■ **Aim of the exercise**:
Using the listing below, copy exactly the lines from the one containing "q = m.to_quaternion()" to the one containing "setattr(scene.view_settings, path, value)", both lines included, and no others.

■ **Excerpted data**:
..............................

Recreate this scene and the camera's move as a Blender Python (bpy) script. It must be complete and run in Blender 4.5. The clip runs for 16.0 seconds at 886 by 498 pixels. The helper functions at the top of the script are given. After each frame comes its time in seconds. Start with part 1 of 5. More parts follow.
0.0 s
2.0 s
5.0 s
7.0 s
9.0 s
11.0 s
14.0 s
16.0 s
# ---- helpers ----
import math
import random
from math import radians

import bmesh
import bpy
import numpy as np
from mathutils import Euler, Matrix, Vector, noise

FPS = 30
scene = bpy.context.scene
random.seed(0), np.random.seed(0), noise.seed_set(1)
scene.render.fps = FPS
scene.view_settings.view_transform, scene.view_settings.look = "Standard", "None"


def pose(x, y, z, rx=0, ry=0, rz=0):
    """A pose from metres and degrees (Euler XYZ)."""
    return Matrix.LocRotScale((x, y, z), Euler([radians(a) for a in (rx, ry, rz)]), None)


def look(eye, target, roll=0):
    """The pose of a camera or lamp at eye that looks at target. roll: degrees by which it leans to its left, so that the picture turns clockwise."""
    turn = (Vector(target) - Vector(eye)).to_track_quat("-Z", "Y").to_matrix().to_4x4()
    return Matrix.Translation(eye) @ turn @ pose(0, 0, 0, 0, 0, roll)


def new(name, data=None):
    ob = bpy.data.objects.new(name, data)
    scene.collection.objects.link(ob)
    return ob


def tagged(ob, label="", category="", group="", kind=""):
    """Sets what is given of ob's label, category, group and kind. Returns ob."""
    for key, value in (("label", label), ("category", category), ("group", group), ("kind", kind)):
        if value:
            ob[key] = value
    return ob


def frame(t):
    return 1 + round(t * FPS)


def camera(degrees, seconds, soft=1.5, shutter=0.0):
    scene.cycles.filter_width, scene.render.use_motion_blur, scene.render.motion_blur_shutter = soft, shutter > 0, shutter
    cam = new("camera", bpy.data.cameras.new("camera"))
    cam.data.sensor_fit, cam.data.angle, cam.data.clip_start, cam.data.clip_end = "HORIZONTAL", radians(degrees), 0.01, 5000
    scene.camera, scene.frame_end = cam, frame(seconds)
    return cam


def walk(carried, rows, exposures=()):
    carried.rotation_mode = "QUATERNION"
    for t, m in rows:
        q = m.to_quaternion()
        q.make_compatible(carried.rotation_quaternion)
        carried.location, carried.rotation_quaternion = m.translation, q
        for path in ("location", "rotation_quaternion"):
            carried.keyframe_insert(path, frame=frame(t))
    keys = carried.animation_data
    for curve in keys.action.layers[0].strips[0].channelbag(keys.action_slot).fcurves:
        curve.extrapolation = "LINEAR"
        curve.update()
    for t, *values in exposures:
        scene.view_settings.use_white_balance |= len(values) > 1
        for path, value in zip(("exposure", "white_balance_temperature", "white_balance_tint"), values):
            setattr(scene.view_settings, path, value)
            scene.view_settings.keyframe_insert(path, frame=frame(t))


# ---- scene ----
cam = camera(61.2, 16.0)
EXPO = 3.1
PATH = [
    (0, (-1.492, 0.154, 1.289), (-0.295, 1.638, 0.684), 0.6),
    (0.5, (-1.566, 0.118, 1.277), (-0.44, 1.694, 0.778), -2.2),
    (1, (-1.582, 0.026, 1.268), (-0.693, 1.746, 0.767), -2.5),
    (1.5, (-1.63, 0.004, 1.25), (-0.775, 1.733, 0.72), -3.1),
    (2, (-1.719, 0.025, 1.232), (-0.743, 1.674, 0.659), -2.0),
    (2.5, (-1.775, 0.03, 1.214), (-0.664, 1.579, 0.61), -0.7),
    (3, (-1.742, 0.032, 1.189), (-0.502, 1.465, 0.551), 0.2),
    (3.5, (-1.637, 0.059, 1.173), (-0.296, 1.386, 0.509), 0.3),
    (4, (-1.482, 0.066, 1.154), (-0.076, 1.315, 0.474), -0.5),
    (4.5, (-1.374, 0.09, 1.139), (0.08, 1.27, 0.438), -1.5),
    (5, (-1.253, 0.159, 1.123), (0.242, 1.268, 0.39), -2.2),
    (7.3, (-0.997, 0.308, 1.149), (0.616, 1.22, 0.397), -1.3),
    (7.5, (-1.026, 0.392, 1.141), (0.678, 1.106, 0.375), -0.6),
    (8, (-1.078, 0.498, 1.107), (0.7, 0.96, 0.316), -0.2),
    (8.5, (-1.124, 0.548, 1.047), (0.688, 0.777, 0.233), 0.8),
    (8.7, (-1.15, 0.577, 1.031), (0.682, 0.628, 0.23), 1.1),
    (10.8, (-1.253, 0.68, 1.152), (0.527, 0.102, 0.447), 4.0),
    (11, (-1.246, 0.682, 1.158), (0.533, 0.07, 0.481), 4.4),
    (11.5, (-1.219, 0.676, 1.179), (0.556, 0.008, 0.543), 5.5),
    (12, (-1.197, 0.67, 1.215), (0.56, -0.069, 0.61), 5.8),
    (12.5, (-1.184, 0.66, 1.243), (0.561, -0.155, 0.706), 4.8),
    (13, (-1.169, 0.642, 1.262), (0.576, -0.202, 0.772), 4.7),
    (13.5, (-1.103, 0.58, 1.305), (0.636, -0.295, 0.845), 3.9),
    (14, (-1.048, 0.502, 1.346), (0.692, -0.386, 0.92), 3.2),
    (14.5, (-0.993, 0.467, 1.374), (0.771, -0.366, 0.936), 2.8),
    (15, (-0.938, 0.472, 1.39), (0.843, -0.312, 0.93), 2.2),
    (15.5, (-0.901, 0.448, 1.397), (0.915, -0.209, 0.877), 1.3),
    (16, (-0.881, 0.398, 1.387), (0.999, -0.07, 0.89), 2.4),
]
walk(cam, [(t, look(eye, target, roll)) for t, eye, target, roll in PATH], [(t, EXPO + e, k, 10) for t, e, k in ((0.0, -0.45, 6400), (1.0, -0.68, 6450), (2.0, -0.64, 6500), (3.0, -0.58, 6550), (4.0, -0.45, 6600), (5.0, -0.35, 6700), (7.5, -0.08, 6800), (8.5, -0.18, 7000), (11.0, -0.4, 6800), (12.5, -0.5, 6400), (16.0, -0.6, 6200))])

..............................

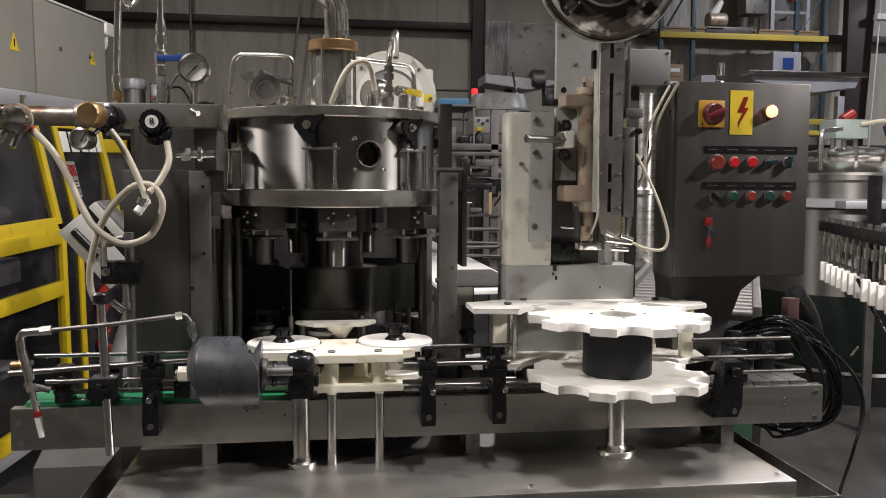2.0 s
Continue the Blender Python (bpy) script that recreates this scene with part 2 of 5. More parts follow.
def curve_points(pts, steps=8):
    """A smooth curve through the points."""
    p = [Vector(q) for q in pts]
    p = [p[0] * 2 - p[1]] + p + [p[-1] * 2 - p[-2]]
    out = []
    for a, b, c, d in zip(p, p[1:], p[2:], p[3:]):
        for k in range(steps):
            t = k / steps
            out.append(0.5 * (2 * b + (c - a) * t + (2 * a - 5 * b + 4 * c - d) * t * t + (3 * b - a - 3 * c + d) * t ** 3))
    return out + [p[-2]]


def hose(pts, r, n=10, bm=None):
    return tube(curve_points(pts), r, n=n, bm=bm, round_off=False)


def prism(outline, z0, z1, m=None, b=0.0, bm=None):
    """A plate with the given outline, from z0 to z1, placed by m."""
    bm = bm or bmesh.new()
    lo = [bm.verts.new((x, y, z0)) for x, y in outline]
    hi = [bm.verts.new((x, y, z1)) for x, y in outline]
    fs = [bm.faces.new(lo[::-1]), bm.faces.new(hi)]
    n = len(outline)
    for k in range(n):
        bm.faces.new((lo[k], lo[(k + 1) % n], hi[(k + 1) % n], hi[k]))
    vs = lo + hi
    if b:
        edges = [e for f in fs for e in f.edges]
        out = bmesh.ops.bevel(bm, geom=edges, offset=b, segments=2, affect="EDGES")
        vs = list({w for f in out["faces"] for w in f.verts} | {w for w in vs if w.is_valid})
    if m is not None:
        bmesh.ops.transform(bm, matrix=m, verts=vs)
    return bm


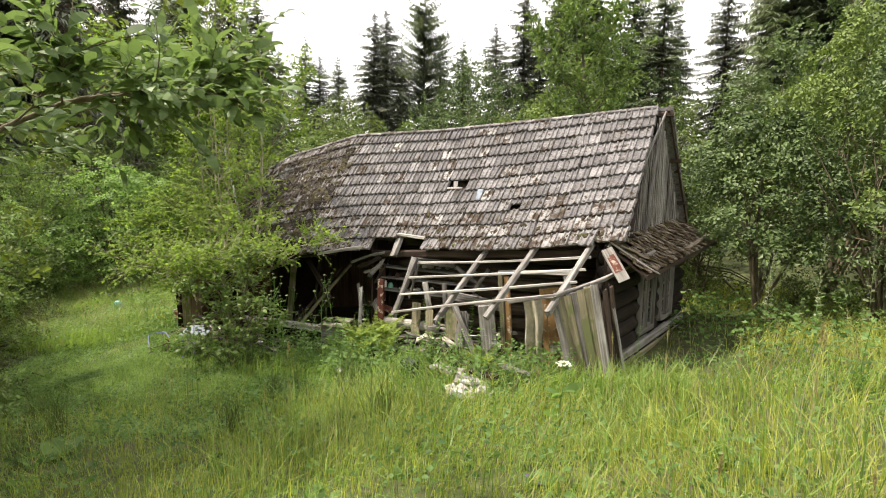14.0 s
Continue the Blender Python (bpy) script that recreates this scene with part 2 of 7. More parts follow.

..............................

■ **Solution to the problem**:
        q = m.to_quaternion()
        q.make_compatible(carried.rotation_quaternion)
        carried.location, carried.rotation_quaternion = m.translation, q
        for path in ("location", "rotation_quaternion"):
            carried.keyframe_insert(path, frame=frame(t))
    keys = carried.animation_data
    for curve in keys.action.layers[0].strips[0].channelbag(keys.action_slot).fcurves:
        curve.extrapolation = "LINEAR"
        curve.update()
    for t, *values in exposures:
        scene.view_settings.use_white_balance |= len(values) > 1
        for path, value in zip(("exposure", "white_balance_temperature", "white_balance_tint"), values):
            setattr(scene.view_settings, path, value)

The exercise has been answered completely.